Thomson Reuters has a vested interest in keeping their citation database clean for a simple reason — they profit by selling their data and services to universities, publishers, governments, and funding agencies. Sanctioning those who wish to game the system from their database puts Thomson Reuters in a position of authority, and not all researchers are pleased with their monopoly of power. Some researchers and organizations support Google Scholar Citations as a free alternative.
In a recent paper uploaded to the arXiv, “Manipulating Google Scholar Citations and Google Scholar Metrics: simple, easy and tempting,” free may come with some serious data quality issues. Indeed, as the researchers write, the effort required to radically alter citation counts to one’s papers (and thus increase one’s h-index) are open to anyone who can cut, paste, and post:
It is not necessary to use any type of software for creating faked documents: you only need to copy and paste the same text over and over again and upload the resulting documents in a webpage under an institutional domain.
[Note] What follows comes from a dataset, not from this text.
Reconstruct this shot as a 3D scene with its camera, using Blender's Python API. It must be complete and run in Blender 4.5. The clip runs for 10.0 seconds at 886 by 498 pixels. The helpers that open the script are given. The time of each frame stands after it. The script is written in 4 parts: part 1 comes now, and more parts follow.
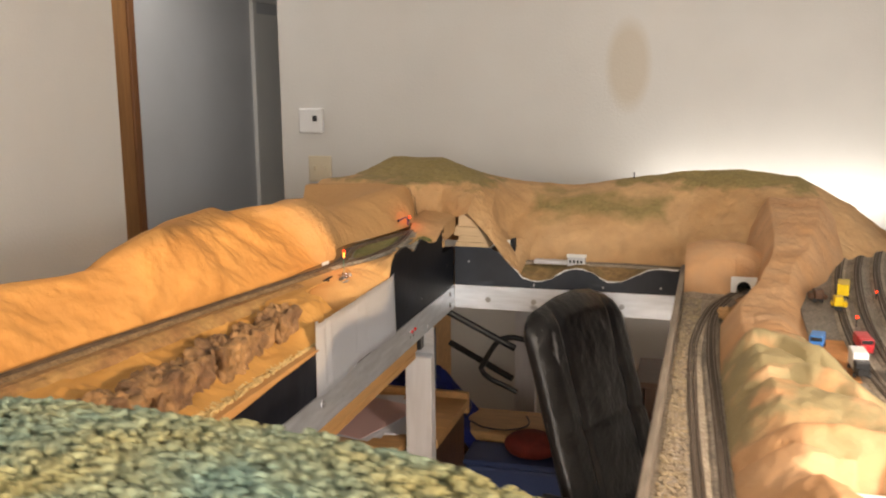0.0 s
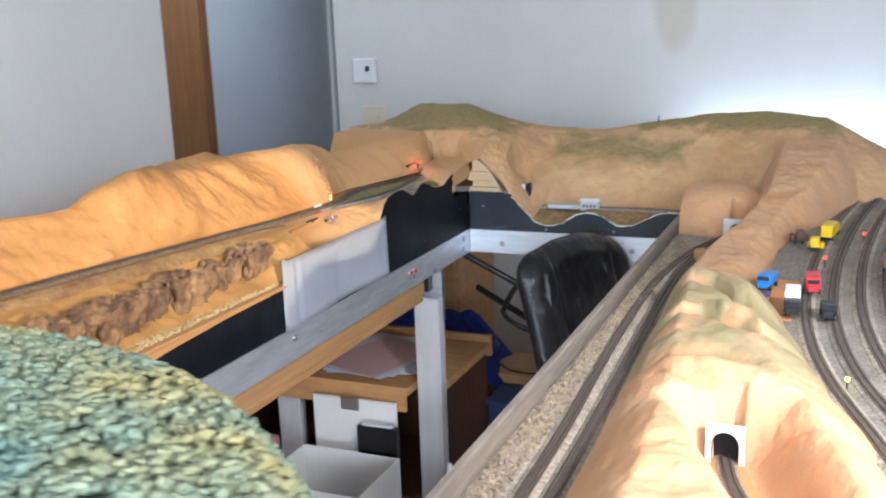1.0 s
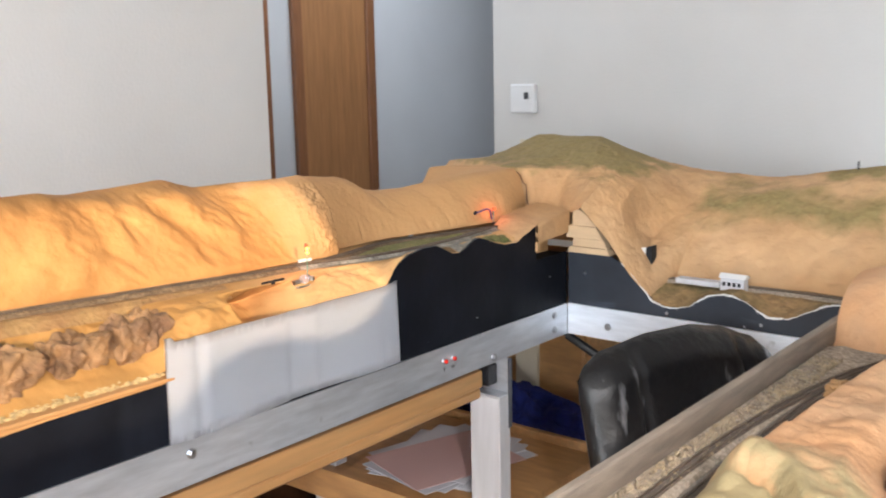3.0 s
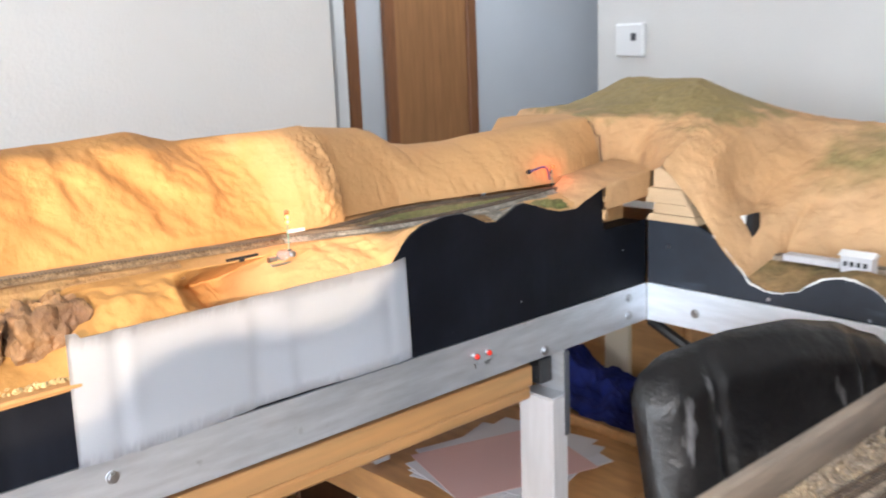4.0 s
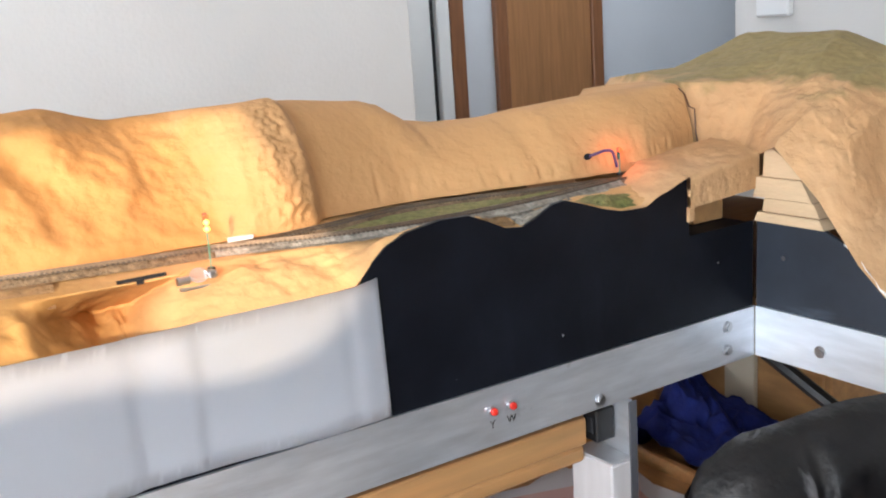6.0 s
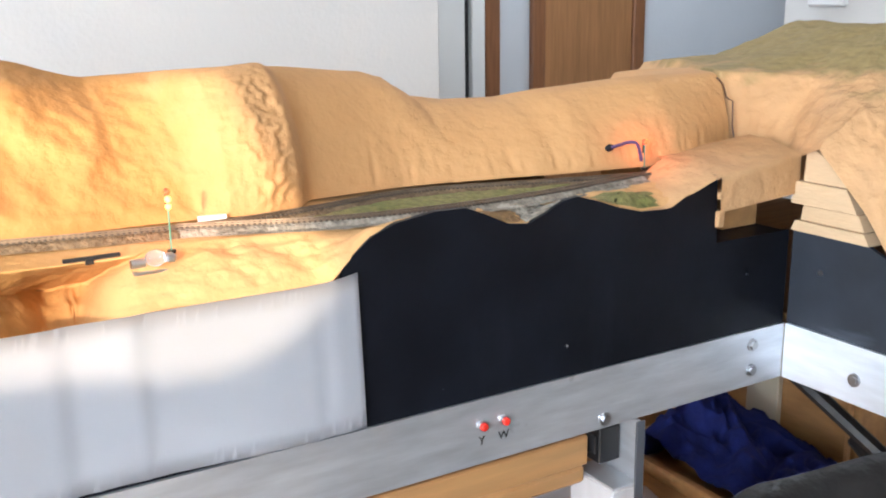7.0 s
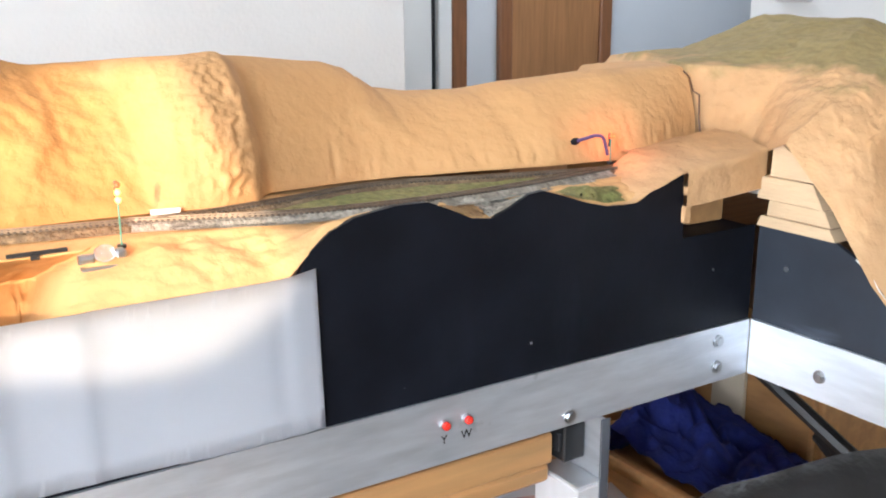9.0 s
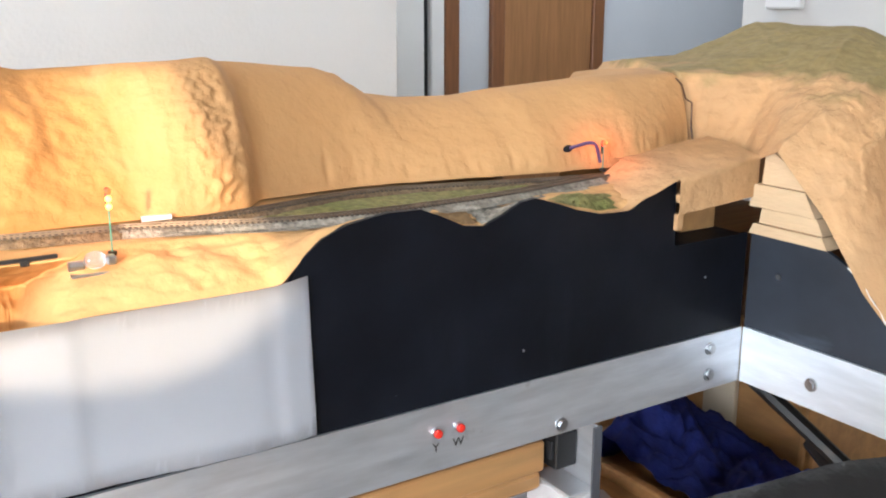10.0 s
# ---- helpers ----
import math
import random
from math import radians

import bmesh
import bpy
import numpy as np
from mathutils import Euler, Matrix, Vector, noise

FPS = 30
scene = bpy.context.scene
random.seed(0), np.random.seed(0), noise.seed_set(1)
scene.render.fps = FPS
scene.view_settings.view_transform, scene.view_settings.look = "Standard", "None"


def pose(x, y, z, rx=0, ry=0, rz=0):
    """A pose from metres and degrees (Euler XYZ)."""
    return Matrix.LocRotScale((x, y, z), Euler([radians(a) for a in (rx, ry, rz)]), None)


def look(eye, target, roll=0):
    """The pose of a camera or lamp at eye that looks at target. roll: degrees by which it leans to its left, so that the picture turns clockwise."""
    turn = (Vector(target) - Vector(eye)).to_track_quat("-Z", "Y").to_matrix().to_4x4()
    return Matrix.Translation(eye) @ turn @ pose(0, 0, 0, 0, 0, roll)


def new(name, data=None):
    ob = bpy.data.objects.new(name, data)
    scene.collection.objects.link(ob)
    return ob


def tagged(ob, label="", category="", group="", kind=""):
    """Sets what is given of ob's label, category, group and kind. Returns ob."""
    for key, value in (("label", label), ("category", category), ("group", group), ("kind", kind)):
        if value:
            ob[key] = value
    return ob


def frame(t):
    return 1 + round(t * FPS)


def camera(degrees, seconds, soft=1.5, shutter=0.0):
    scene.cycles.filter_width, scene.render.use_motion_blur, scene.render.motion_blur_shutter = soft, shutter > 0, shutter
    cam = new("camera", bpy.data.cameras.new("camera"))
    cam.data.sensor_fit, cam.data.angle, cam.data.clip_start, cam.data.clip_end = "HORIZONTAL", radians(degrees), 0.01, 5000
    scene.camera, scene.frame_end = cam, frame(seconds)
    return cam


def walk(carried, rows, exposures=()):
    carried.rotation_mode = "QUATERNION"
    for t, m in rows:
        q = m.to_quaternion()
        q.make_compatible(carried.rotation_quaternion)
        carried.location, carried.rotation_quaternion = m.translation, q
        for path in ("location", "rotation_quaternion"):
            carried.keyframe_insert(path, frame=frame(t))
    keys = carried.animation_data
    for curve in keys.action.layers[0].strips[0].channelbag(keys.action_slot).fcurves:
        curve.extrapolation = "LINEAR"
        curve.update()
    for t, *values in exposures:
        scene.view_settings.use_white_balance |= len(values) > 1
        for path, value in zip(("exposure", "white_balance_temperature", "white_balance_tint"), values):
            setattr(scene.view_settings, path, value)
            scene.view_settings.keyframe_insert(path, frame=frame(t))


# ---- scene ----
cam = camera(48.9, 10.0, soft=2.0, shutter=0.5)
PATH = [
    (0, (0.149, 0.068, 1.677), (-0.384, 1.961, 1.311), -0.5),
    (0.5, (0.344, 0.063, 1.664), (-0.308, 1.913, 1.274), -2.1),
    (1, (0.481, 0.124, 1.652), (-0.287, 1.914, 1.199), -2.0),
    (1.5, (0.601, 0.318, 1.639), (-0.410, 1.990, 1.216), -3.0),
    (2, (0.584, 0.562, 1.602), (-0.492, 2.191, 1.167), -3.3),
    (2.5, (0.543, 0.766, 1.588), (-0.570, 2.381, 1.198), -4.1),
    (2.7, (0.550, 0.866, 1.572), (-0.612, 2.454, 1.214), -2.8),
    (3.8, (0.482, 1.348, 1.498), (-0.927, 2.708, 1.091), -1.7),
    (4, (0.443, 1.416, 1.492), (-1.006, 2.726, 1.061), -2.3),
    (4.5, (0.379, 1.565, 1.474), (-1.194, 2.718, 1.030), -2.1),
    (5, (0.339, 1.674, 1.457), (-1.336, 2.673, 1.011), -1.8),
    (5.3, (0.309, 1.699, 1.462), (-1.340, 2.733, 1.002), -2.5),
    (5.5, (0.293, 1.743, 1.456), (-1.337, 2.805, 0.991), -3.6),
    (5.7, (0.279, 1.781, 1.440), (-1.363, 2.832, 0.994), -4.4),
    (7, (0.174, 1.923, 1.421), (-1.498, 2.903, 0.927), -0.9),
    (7.5, (0.169, 1.926, 1.422), (-1.501, 2.909, 0.927), -0.3),
    (8, (0.167, 1.939, 1.419), (-1.485, 2.950, 0.920), -0.4),
    (8.5, (0.165, 1.939, 1.420), (-1.476, 2.967, 0.920), -0.6),
    (9, (0.157, 1.940, 1.417), (-1.477, 2.974, 0.909), -0.3),
    (9.5, (0.154, 1.939, 1.418), (-1.474, 2.985, 0.912), -0.1),
    (10, (0.154, 1.941, 1.419), (-1.473, 2.991, 0.920), -0.0),
]
EXPOSURES = [(0.0, -0.12, 8300, 16), (0.3, -0.07, 7800, 15), (0.6, 0.02, 6900, 13), (1.0, 0.15, 5700, 9), (1.5, 0.3, 6200, 11), (2.5, 0.35, 6500, 12), (4.0, 0.75, 6200, 11), (4.6, 0.86, 6200, 11), (5.0, 0.70, 6200, 11), (5.5, 0.6, 6200, 11), (7.0, 0.89, 6100, 10), (8.5, 0.98, 6050, 10), (9.6, 1.02, 6100, 10), (10.0, 0.85, 6250, 10)]
walk(cam, [(t, look(eye, target, roll)) for t, eye, target, roll in PATH], EXPOSURES)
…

For the purposes of their experiment, the researchers created a fake researcher (Marco Alberto Pantani-Contador — a reference to two infamous cyclists, Marco Pantani and Alberto Contador, each of whom was accused of blood doping). Copying and pasting text from a website, adding a few figures and graphs and lots and lots of self-citations (774 citations to 129 papers), the researchers created six fake documents, translated them into English using Google Translate, and uploaded them to a new webpage under their university’s domain. It was a process, the authors explain, that took less than half a day’s work.
All the authors needed to do was to sit back and wait for Google Scholar to index them.
Less than a month later, the citations came back, boosting everyone’s citation profile and the profiles of several journals. After demonstrating that Google Scholar could be gamed, the researchers took down the faked documents and waited for the citations to return to their previous numbers. Unfortunately, they are still waiting. Versions of their documents are still available in Google as cached documents. This suggests that the system is both vulnerable to gaming and resistant to correction. Google Scholar is on a trajectory toward chaos.
While the authors do concede that a free tool for evaluating the impact of research is empowering to those traditionally disenfranchised by commercial products, there is a tradeoff between data integrity and free. They write:
Switching form a controlled environment where the production, dissemination and evaluation of scientific knowledge is monitored (even accepting all the shortcomings of peer review) to a environment that lacks of any kind of control rather than researchers’ consciousness is a radical novelty that encounters many dangers.
Pursuing an open and unregulated evaluation system means having all of the filters at the production end. Yet without any central authority, the authors of this paper can only appeal to researchers’ good “ethical values” and guidelines for acceptable behavior. Unfortunately, the authors’ own experiment demonstrates how easy it is to game the system and how impervious the system is to self-correction.
The barrier to entry for indexing in Google Scholar is an academic domain, which, as many in academia and publishing understand very well, is largely unregulated. Students are often given webspace for their projects; departments and labs and individuals are allocated space or are permitted to run their own servers. Most institutional repositories require that those submitting new documents merely click through a generic copyright page. Subject-based repositories, like the arXiv, provide only cursory review of submitted documents. The approach for these spaces is to intervene only when someone complains. While uploading documents into these spaces is considered “publishing” in the broadest interpretation possible, these spaces lack the same filtering that goes on in the journal space. Combining citations from a largely unregulated space with a tightly regulated space is not just problematic, it corrupts the citation as an evaluative metric.
Calling on Google to tightly regulate their citation index is a call to deaf ears. Google prefers algorithms over humans, and at this time, it is still very easy to trick an indexing software to think you’ve created an original scholarly document. Moreover, there is no reason why Google, unlike Thomson Reuters, would want to invest huge amount of human resources into fixing their citation indexing problem. Google is in the business of selling advertisements to companies, not metrics to scientific organizations.